Thank you for bringing this up! It is precisely because of ‘knowledge, skills, character’ that I’m keen to give this interview. Our motto at Plennid is that in our candidates we don’t look so much for educational training as we do for character. It’s about the why, about what drives you. That fits the University’s profile to a T. Knowledge won’t make you stand out. We recognize that too. Why should people want to hire you? What sets you apart is character, and vision. What drives you, what can you contribute?
Did you see much of this in your studies at Tilburg University?
Not a lot, to be honest, apart from the fact that I was offered the opportunity to do the Sustainable Entrepreneurship track and to get my teeth into a practical case. But what strikes me, and that is true not just for Tilburg University, is the propensity for slow processing in education. Education is consistently not up to date and is incapable of responding adequately to swift social changes and corporate innovations.
You yourself are now working with young professionals. What do today’s young professionals need and what can universities do to accommodate them?

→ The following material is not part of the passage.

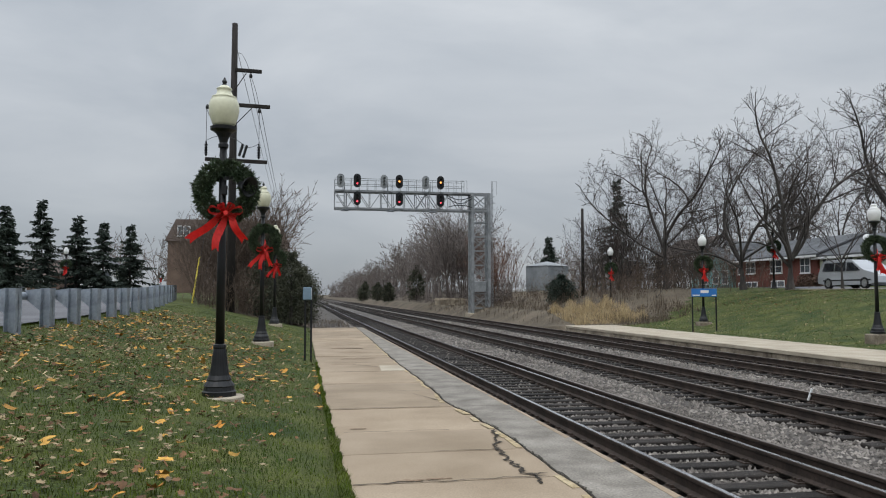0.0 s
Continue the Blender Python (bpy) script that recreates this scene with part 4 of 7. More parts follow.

Looking at the Economics degree program, I’d say that it should include a traineeship or a course on the circular economy. But there clearly should also be a focus on soft skills: giving presentations, getting the message across, communicating – to young entrepreneurs these are very important skills. Before studying at Tilburg University I attended a university of applied sciences, and I think that young professionals need both worlds: research-based knowledge and skills combined with a solid grounding in a practical approach. You build your own character, but a university can make its students aware of their responsibilities and organize its educational program accordingly.
Kees' story is a good example of the Tilburg Educational Profile: Students are taught to think critically about and work on complex problems in a changing society. As a young professional, they will be able to use their knowledge, skills, and character to contribute to society.